The bigger problem, I now think, was that I never asked for help. Why did I think a teenager — or even someone in their early 20s — had to figure it all out himself?
The year I turned 30, I applied to a small liberal-arts college downtown
I was accepted into a small school. I finally took out a dreaded student loan to make up the balance of the high-priced tuition not covered by the partial scholarship I'd received. Years later, I graduated a decade "late" — 10 years older than most of my fellow classmates.
My family didn't show up for graduation.
Earlier this year, as graduation season echoed across the country with the pop of Champagne corks and confetti cannons, I was back home in Texas visiting my mom, and I asked her where she'd put my college diploma. I had expected her to have it displayed on a wall somewhere, but she pulled it out from under a pile of domestic clutter, still in the heavy cardboard mailer that the school had sent it in 20 years earlier.
"I'm taking this back," I said, shoving the document into my suitcase.
As college dorms reopened in New York this month, I decided to frame my diploma
I live with my partner now. We went to the same school at the same time but didn't meet until five years after graduation. I asked him whether he would be interested in framing our diplomas and hanging them in our house. He agreed.

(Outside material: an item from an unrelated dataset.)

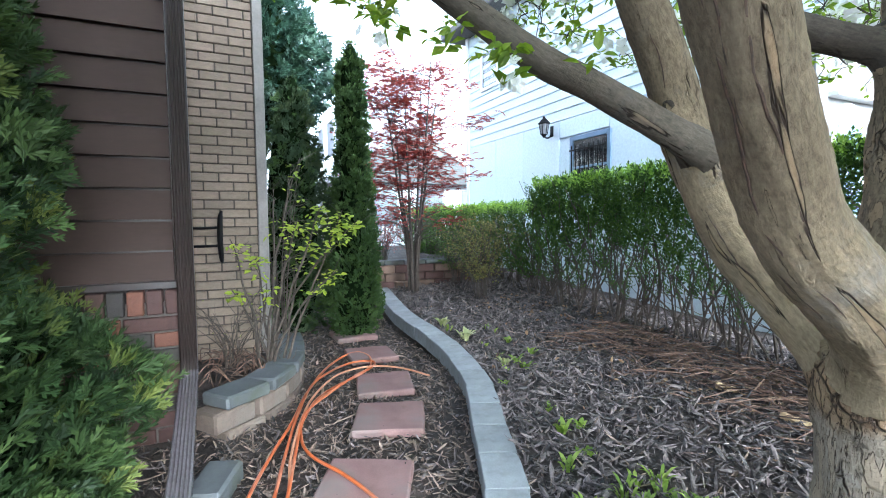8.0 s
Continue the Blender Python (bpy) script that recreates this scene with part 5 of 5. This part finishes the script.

Instead of feeling bad about the long and lonely road it took to get my education — and the 20 years it took to pay off the school loan — I realized that, in my emotional exhaustion, I'd forgotten what I'd accomplished. I could literally reframe the experience as a testament to tenacity and not giving up on myself.
I did that.
And rather than getting caught up in my feelings about college move-in day yet again, I'm determined to move on. Now, every morning when I sit down to work in a nook of our apartment, I glance at our diplomas on the wall as the sun comes up and blazes on the downtown buildings.
Maybe next year, in the spring, I'll throw myself that graduation party I never got.